TO BE DONE = Check every line below for the word "Python" and copy each one that has it.

-------- EXERCISE MATERIAL

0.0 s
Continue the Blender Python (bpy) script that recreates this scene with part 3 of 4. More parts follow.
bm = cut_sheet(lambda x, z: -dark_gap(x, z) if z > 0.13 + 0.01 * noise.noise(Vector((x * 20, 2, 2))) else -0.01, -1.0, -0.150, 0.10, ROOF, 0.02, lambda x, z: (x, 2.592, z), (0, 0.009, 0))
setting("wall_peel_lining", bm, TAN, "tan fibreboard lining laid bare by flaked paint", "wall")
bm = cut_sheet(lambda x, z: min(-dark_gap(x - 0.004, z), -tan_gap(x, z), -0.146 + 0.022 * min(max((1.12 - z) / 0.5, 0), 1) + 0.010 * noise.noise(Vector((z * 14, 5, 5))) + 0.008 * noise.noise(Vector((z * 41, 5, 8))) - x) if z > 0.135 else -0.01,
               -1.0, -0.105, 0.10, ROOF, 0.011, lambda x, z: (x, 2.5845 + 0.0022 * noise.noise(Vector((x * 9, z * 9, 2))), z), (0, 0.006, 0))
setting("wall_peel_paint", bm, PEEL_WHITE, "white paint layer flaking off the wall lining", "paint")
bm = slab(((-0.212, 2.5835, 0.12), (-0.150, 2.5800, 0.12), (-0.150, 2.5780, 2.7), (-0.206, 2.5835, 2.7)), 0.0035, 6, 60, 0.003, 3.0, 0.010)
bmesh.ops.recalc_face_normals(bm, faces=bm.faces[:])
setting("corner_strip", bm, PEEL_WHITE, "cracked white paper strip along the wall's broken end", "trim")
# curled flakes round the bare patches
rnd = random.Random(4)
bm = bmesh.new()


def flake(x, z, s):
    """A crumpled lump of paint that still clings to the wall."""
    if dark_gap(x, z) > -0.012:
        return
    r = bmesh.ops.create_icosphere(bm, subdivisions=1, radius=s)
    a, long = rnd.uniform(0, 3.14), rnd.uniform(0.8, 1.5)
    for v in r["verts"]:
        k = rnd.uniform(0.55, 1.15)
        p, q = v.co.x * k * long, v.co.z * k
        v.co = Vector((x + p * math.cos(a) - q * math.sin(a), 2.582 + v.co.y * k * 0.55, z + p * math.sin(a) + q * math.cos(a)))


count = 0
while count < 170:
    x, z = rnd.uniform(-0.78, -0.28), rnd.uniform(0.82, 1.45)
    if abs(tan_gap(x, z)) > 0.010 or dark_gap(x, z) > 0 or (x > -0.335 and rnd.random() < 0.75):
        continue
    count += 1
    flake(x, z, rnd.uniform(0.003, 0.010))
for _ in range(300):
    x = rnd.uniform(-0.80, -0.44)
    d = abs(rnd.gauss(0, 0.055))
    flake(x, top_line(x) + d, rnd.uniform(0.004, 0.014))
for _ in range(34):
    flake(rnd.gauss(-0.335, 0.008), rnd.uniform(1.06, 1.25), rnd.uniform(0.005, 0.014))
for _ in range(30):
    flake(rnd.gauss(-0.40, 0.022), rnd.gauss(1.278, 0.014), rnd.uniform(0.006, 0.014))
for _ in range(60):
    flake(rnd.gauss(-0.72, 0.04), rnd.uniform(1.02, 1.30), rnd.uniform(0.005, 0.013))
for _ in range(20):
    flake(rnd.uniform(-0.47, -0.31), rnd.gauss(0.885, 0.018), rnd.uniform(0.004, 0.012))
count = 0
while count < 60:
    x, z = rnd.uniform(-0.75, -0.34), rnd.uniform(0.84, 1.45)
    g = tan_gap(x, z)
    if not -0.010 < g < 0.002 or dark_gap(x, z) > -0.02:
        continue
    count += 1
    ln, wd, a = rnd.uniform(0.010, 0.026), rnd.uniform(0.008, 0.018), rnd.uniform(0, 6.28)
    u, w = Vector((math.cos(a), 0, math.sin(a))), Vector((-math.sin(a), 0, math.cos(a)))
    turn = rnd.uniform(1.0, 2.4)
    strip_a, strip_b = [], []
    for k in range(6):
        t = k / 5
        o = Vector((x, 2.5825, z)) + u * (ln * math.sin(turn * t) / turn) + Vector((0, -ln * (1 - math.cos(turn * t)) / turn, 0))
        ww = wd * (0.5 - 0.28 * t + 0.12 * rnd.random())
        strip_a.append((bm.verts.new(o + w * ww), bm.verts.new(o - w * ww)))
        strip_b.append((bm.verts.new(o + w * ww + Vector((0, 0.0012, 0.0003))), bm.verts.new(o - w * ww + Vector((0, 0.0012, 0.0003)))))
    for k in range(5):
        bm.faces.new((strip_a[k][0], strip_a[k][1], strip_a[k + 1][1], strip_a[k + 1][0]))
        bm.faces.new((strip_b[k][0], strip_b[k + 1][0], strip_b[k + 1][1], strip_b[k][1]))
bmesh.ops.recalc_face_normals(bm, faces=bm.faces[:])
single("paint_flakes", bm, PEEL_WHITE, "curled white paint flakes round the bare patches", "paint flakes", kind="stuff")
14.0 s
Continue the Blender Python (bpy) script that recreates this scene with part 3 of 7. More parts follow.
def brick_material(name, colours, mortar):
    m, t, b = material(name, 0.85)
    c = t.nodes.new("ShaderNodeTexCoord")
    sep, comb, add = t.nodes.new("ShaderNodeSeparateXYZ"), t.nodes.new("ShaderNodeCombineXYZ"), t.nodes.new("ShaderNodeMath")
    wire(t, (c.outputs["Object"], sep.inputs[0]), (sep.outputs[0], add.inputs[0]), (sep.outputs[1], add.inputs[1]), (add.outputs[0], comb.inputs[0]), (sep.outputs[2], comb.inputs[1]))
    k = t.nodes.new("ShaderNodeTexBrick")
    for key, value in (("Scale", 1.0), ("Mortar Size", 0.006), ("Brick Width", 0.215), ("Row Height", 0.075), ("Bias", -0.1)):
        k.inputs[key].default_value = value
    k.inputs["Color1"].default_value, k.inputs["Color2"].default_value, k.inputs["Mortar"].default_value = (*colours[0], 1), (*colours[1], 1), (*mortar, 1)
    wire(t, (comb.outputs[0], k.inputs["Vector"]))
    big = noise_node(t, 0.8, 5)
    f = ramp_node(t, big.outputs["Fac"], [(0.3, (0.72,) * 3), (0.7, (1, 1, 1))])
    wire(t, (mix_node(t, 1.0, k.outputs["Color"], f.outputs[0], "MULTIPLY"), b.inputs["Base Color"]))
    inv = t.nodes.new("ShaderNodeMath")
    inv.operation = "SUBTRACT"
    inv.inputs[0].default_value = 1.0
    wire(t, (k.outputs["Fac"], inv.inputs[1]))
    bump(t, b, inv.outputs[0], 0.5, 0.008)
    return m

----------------

SOLUTION TO THE EXERCISE =
Continue the Blender Python (bpy) script that recreates this scene with part 3 of 4. More parts follow.
Continue the Blender Python (bpy) script that recreates this scene with part 3 of 7. More parts follow.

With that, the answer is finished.